Elle ajoute que les assureurs prendront plutôt le virage Internet. Elle rappelle que Power Corporation, qui possède Great-West Lifeco et ses filiales, a investi 30 millions de dollars tout récemment dans le secteur des fintechs, notamment dans WealthSimple.
Même son de cloche au Bureau d’assurance du Canada (BAC). Aucun de ses membres ne l’a envisagé. « Ce serait vraiment surprenant et contraire à leurs habitudes. Nos membres tiennent à conserver un haut niveau de qualité de service, quelle que soit la méthode de vente du produit. De plus, ils travaillent d’arrache-pied depuis des années à former des professionnels de l’assurance. Ils participent à de nombreux salons de l’emploi, tentent d’attirer un plus grand nombre de personnes à tous les niveaux et encouragent la relève. Cette pratique serait difficilement envisageable à notre avis », indique sa porte-parole Caroline Phémius.
L’avis des Chambres
À la Chambre de l’assurance de dommages, on rappelle que pour exercer au Québec, et donc distribuer des produits d’assurance aux Québécois, le représentant doit obtenir son certificat auprès de l’Autorité. Ensuite, il doit être rattaché à un cabinet dûment inscrit auprès de l’Autorité pour pratiquer et distribuer des produits.

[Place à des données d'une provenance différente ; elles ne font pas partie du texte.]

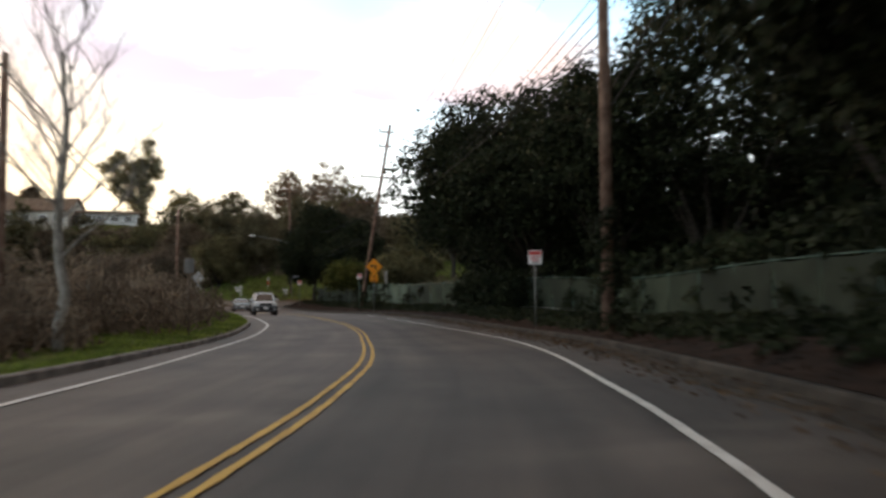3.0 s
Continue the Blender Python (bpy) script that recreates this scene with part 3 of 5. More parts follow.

« Le représentant sera ensuite automatiquement encadré par la Chambre. Il est alors soumis au respect de son code de déontologie (et passable d’enquête déontologique par le Bureau du syndic s’il ne le respecte pas) ainsi qu’aux obligations de formation continue », ajoute sa porte-parole Lisane Blanchard, porte-parole.
Du côté de la Chambre de la sécurité financière, on souligne que la question est pertinente et qu’elle en soulève d’autres. « Qu’en serait-il de la nature des appels ? Les employés des centres d’appels offriraient-ils des conseils ? Les transactions devraient-elles être révisées par un représentant certifié ? De façon générale, un conseiller certifié qui est à l’extérieur du Québec (un snowbird par exemple) peut répondre à une question d’un client si cela respecte le code de déontologie. Toutefois, si cela implique une transaction, cela devient plus complexe, car cela nécessite notamment des signatures », dit sa porte-parole Julie Chevrette.